All the other modes are variants of the above - have fun!

8. Jun 11, 2008

### armis

Thanks cmos
I wish I would be familiar with the special theory of relativity. I think I'll have it next year though

9. Jun 13, 2008

### granpa

like i said, i am not referring to waves or to the propagation of changes in fields.

a wire carrying a current that is increasing (lets say at a rate proportional to time) produces a magnetic field that would produce an force upon a charge at point p. the velocity of the field at point p is the velocity that that charge would have to have at that same point to produce the same amount of force if the magnetic field wasnt increasing.

but i dont know how to calculate it.

10. Jun 13, 2008

### armis

Do you mean magnetic flux density?Cause the velocity of the field is c.

Sorry, If I don't get it but I am still confused with english termionology, although I am getting there!

Last edited: Jun 13, 2008
11. Jun 13, 2008

### cmos

Based on your previous posts, yes you are.

This is true only if the charged is moving; this is the old Lorentz force.

This is not true; see the above posts.

12. Jun 14, 2008

### Feldoh

That doesn't make much sense...

13. Jun 14, 2008

### HallsofIvy

First you will have to say what you mean by "velocity" or even "motion" of an electric or magnetic field! Fields in general do not "move". The strength of the field will vary at given points with time as the particles creating the field move. I would not call that "motion of the field" but if that is what you mean, then changes in an electric or magnetic field propogate with the speed of light.

(Nerd's statement "Magnetic and electric fields are waves" is incorrect. Light, radio waves, etc. are waves in the fields themselves. That may be what he was thinking.)

14. Jun 14, 2008

### Staff: Mentor

Hi granpa,

That is an odd and very non-standard concept, I would strongly recommend against the use of any standard term, like "velocity", to name it. Perhaps something like "force production velocity" or whatever similar phrase you feel encapsulates the essence of your concept.

In any case, I think the force on your charge is 0 in this set up. The Lorentz force is:
f = q (E + v x B)
Since E = 0 and v = 0 you get f = 0. Note that the Lorentz force does not depend on either temporal or spatial derivatives of the field.

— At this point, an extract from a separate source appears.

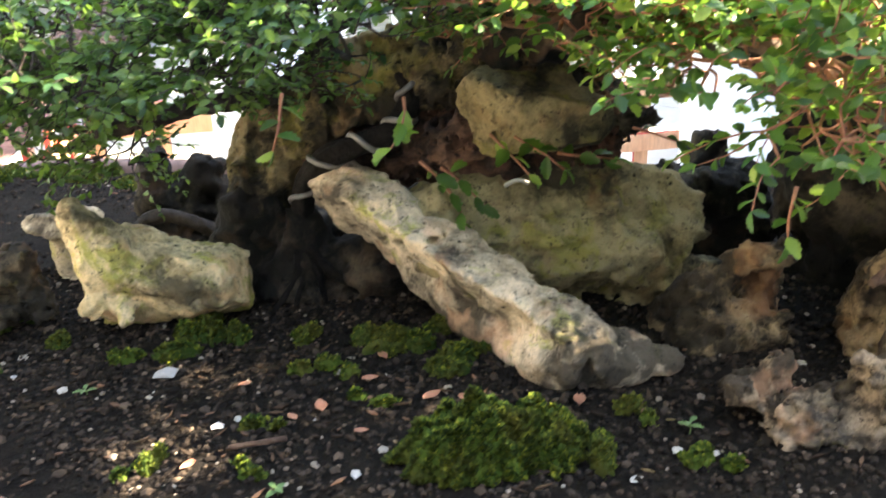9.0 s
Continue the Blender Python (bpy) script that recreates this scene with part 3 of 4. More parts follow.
def moss_clump(x, y, rx, ry, h, tufts, seed, label):
    r = np.random.RandomState(seed)
    if h < 0.03:
        rx, ry, h = rx * 0.82, ry * 0.82, h * 1.7
    w = r.uniform(-0.5, 0.1)
    vs, fs = [], []
    n, m = 40, 9
    z0 = soil_z(x, y) - 0.004
    for a in range(m + 1):
        s = a / m
        for i in range(n):
            t = 2 * math.pi * i / n
            e = 1 + 0.55 * noise.noise((math.cos(t) * 2.2 + seed, math.sin(t) * 2.2, 0)) + 0.25 * noise.noise((math.cos(t) * 6 + seed, math.sin(t) * 6, 3))
            px, py = rx * e * s * math.cos(t), ry * e * s * math.sin(t)
            px, py = px * math.cos(w) - py * math.sin(w), px * math.sin(w) + py * math.cos(w)
            z = h * max(0, 1 - s * s) ** (0.85 if h > 0.03 else 0.5) * (1 + 0.5 * noise.noise((px * 75, py * 75, seed)))
            vs.append((x + px, y + py, z0 + z))
    for a in range(m):
        fs += [(a * n + i, (a + 1) * n + i, (a + 1) * n + (i + 1) % n, a * n + (i + 1) % n) for i in range(n)]
    pieces = [(vs, fs)]
    for _ in range(tufts):
        s, t = r.uniform(0, 1.15) ** 0.5, r.uniform(0, 6.28)
        e = 1 + 0.55 * noise.noise((math.cos(t) * 2.2 + seed, math.sin(t) * 2.2, 0)) + 0.25 * noise.noise((math.cos(t) * 6 + seed, math.sin(t) * 6, 3))
        px, py = rx * e * s * math.cos(t), ry * e * s * math.sin(t)
        px, py = px * math.cos(w) - py * math.sin(w), px * math.sin(w) + py * math.cos(w)
        z = h * max(0, 1 - s * s) ** (0.85 if h > 0.03 else 0.5) * (1 + 0.5 * noise.noise((px * 75, py * 75, seed)))
        c = Vector((x + px, y + py, z0 + z - 0.001))
        tv, tf = [], []
        for b in range(5):
            q, l = r.uniform(0, 6.28), r.uniform(0.0028, 0.0066)
            o = Vector((math.cos(q) * 0.7, math.sin(q) * 0.7, r.uniform(0.4, 1.2))).normalized()
            sd = Vector((-math.sin(q), math.cos(q), 0)) * l * 0.28
            k = len(tv)
            tv += [c - sd * 0.6, c + sd * 0.6, c + o * l * 0.6 + sd, c + o * l * 0.6 - sd, c + o * l]
            tf += [(k, k + 1, k + 2, k + 3), (k + 3, k + 2, k + 4)]
        pieces.append((tv, tf))
    if tufts > 1000:
        top = thing("moss_clump", (x, y, z0), label, "moss", "moss on the soil")
        part("cushion", build("cushion", vs, fs, MOSS), top)
        part("fronds", build("fronds", *join(*pieces[1:]), MOSS), top, kind="stuff")
        return top
    ob = new("moss_clump", build("moss_clump", *join(*pieces), MOSS))
    return tagged(ob, label, "moss", "moss on the soil")


MOSS_AT = [(-0.172, 0.596, 0.070, 0.048, 0.028, 4200), (-0.120, 0.602, 0.036, 0.042, 0.036, 2000), (-0.075, 0.585, 0.024, 0.026, 0.022, 380), (-0.40, 0.905, 0.042, 0.036, 0.020, 560), (-0.43, 0.87, 0.03, 0.02, 0.012, 240), (-0.355, 0.64, 0.02, 0.012, 0.010, 130), (-0.45, 0.665, 0.02, 0.016, 0.012, 160), (-0.25, 0.715, 0.03, 0.012, 0.009, 150), (-0.445, 0.855, 0.018, 0.015, 0.010, 120), (-0.62, 0.98, 0.025, 0.022, 0.012, 200), (-0.57, 0.92, 0.016, 0.014, 0.010, 120), (-0.50, 0.87, 0.022, 0.016, 0.012, 150), (-0.34, 0.70, 0.022, 0.013, 0.010, 140), (-0.2, 0.84, 0.05, 0.035, 0.015, 420), (-0.14, 0.77, 0.05, 0.03, 0.014, 380), (-0.29, 0.78, 0.03, 0.02, 0.010, 180), (-0.86, 1.16, 0.055, 0.04, 0.018, 480), (-0.91, 1.22, 0.03, 0.03, 0.016, 220), (-0.86, 1.55, 0.06, 0.035, 0.020, 420), (-0.76, 1.60, 0.06, 0.03, 0.020, 400), (-0.65, 1.58, 0.05, 0.03, 0.018, 300), (-0.52, 1.5, 0.06, 0.04, 0.018, 320), (-0.93, 1.42, 0.04, 0.04, 0.016, 240), (-0.63, 0.865, 0.018, 0.013, 0.010, 110), (-0.69, 0.95, 0.022, 0.016, 0.010, 130), (-0.43, 1.05, 0.05, 0.05, 0.02, 240), (0.02, 0.56, 0.025, 0.02, 0.014, 180), (-0.02, 0.63, 0.02, 0.02, 0.012, 150), (-0.3, 0.86, 0.03, 0.025, 0.012, 200)]
MR = np.random.RandomState(17)
for i, (x, y, rx, ry, h, tufts) in enumerate(MOSS_AT):
    if tufts > 1000 or rx < 0.019:
        moss_clump(x, y, rx, ry, h, tufts, i + 3, "large yellow-green moss cushion on the soil" if tufts > 1000 else "small green moss cushion on dark soil")
        continue
    for k in range(3 if rx < 0.04 else 5):
        q, e = MR.uniform(0, 6.28), MR.uniform(0.25, 1.0)
        z = MR.uniform(0.36, 0.62)
        moss_clump(x + rx * e * math.cos(q), y + ry * e * math.sin(q), rx * z, ry * z * 1.1, h * MR.uniform(0.5, 0.9), int(tufts * 0.34), i * 7 + k + 50, "small green moss cushion on dark soil")



def chip(name, x, y, r, mat, label, category, squash=0.45):
    v, f = pebble((x, y, soil_z(x, y) + r * squash * 0.8), r, squash)
    tagged(new(name, build(name, v, f, mat, False)), label, category, category + "s on the soil")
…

So it appears that your "force production velocity" is also 0.

In general, I agree with HallsOfIvy that fields don't have velocity or "move". Changes in the field propagate at c, but you already expressly stated that is not what you are intersted in.

Last edited: Jun 14, 2008
15. Jun 14, 2008

### granpa

we can call it anything you like but it obviously isnt zero since this is how transformers work. its simple inductance.

16. Jun 14, 2008

### Staff: Mentor

Well, if it is simple inductance then why not call it "inductance". I really don't see the connection to velocity.

17. Jun 14, 2008

### granpa

i dont want to argue. i just need a formula.

18. Jun 14, 2008

### Staff: Mentor

It is your idea, I think you are going to have to derive it yourself. I already posted the only formula that I know which seems applicable, but it doesn't give an answer you want.

19. Jun 14, 2008

### cmos

What DaleSpam said is exactly correct. A transformer works as a results of Ampere-Faraday induction. The AC current in one solenoid induces an AC magnetic field (Ampere's law) which in turn induces an AC electric field in the second solenoid (Faraday's law). That AC electric field is what gives you current in the second solenoid (Ohm's law).

Granpa, from your completely convoluted posts, it seems that you may be asking what is the velocity of the electrons in that second solenoid. Well, assuming you have made it as far as solving Ohm's law (vectorial form, not scalar), then you should be able to relate the current to an average drift velocity.

20. Jun 14, 2008

### granpa

i need a formula for the force upon a stationary charge due to the magnetic field from a wire given the current as a function of time and the distance from the wire.